»»

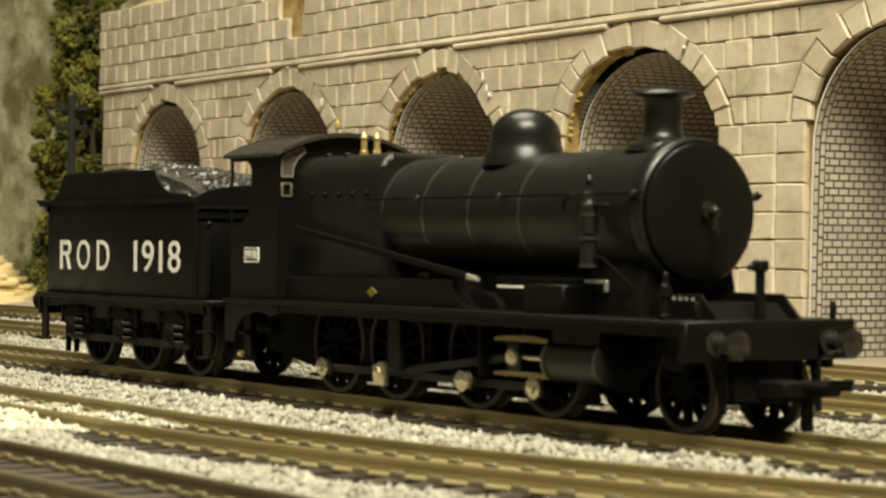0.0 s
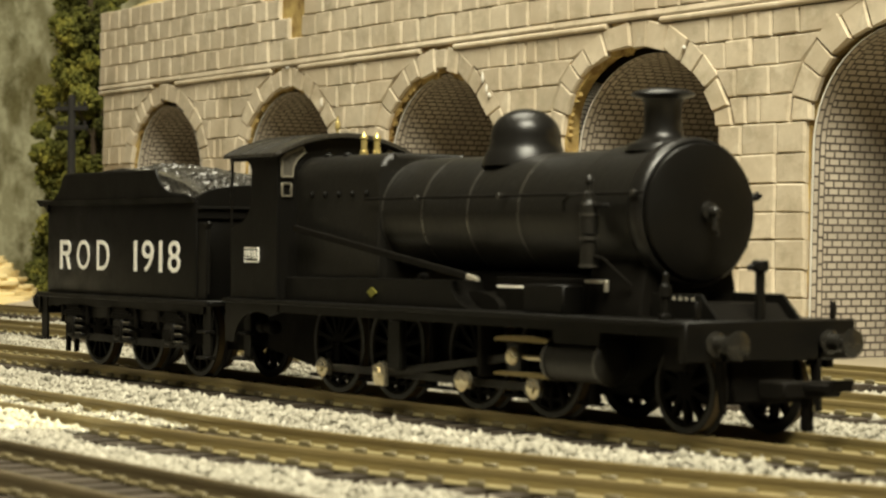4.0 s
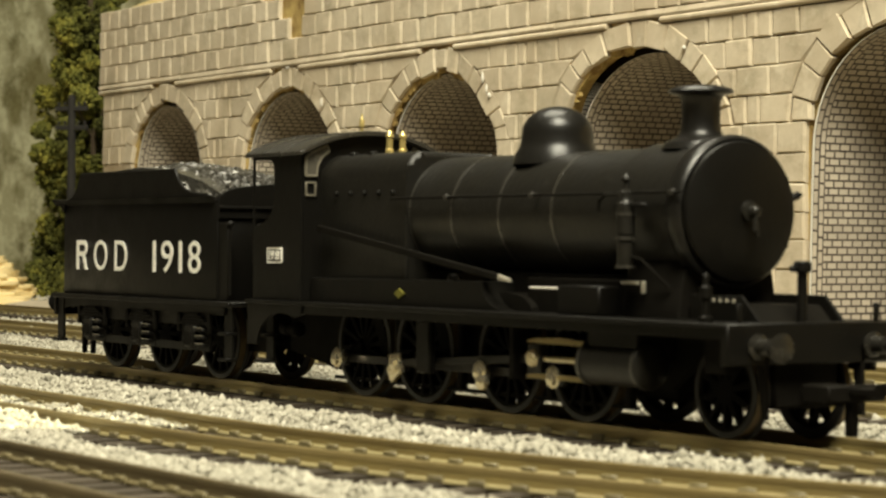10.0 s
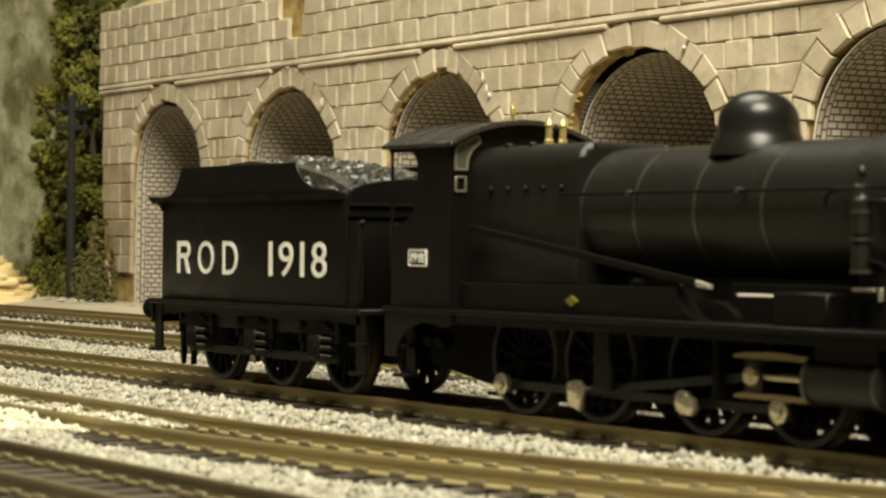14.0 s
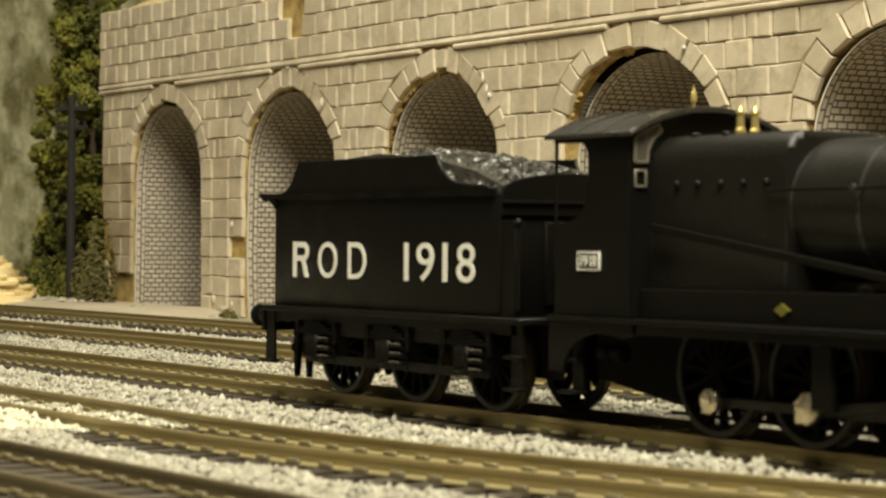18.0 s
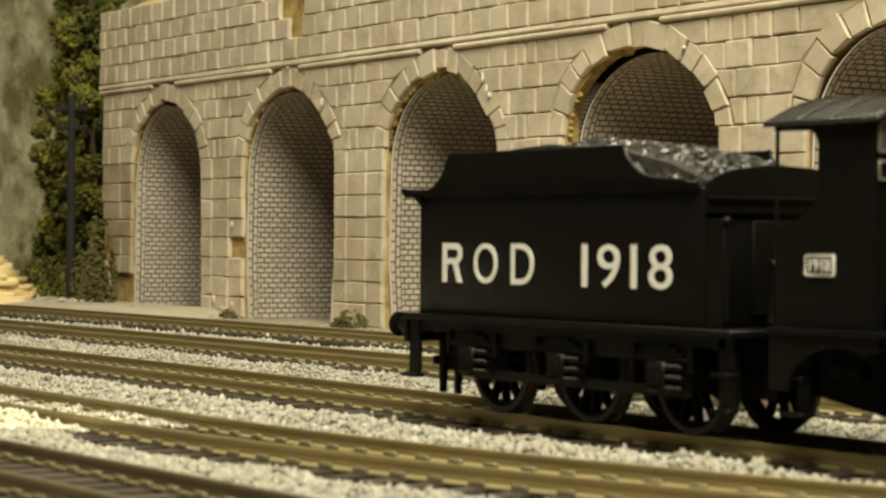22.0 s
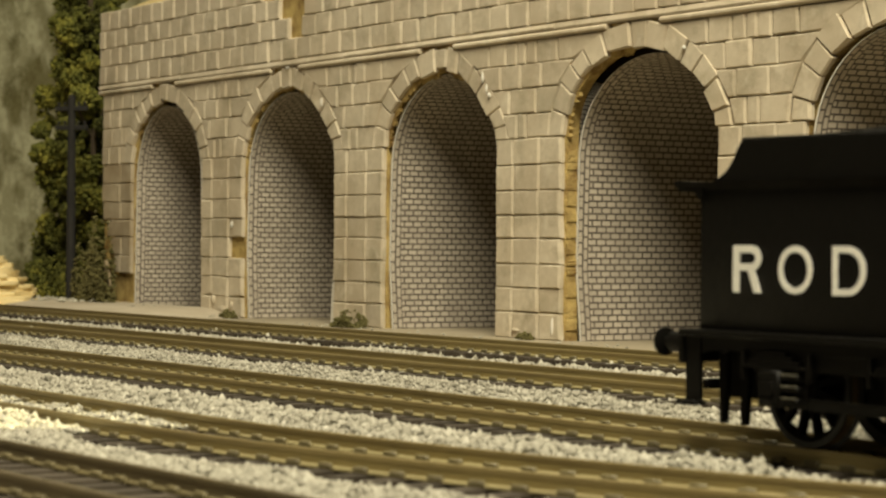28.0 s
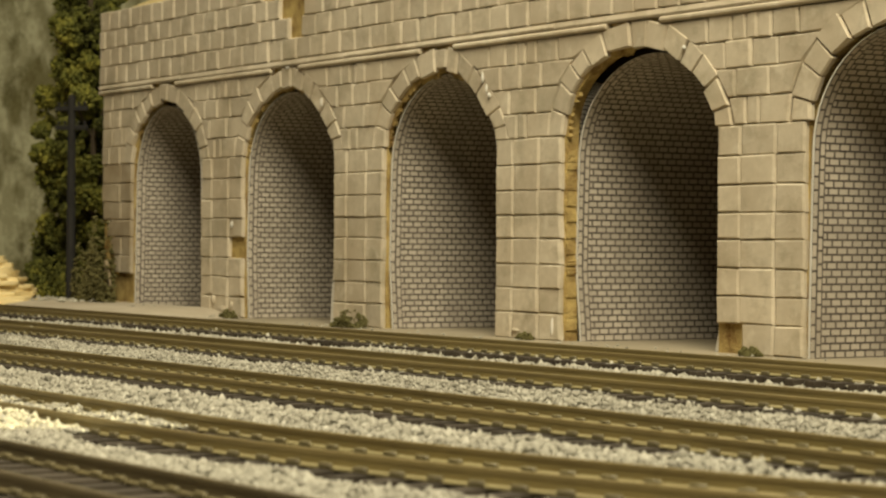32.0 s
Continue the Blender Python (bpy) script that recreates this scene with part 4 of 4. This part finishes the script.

««

* _Task details_:
Drop the images and repeat the data exactly.

* _Full answer_:
0.0 s
4.0 s
10.0 s
14.0 s
18.0 s
22.0 s
28.0 s
32.0 s
Continue the Blender Python (bpy) script that recreates this scene with part 4 of 4. This part finishes the script.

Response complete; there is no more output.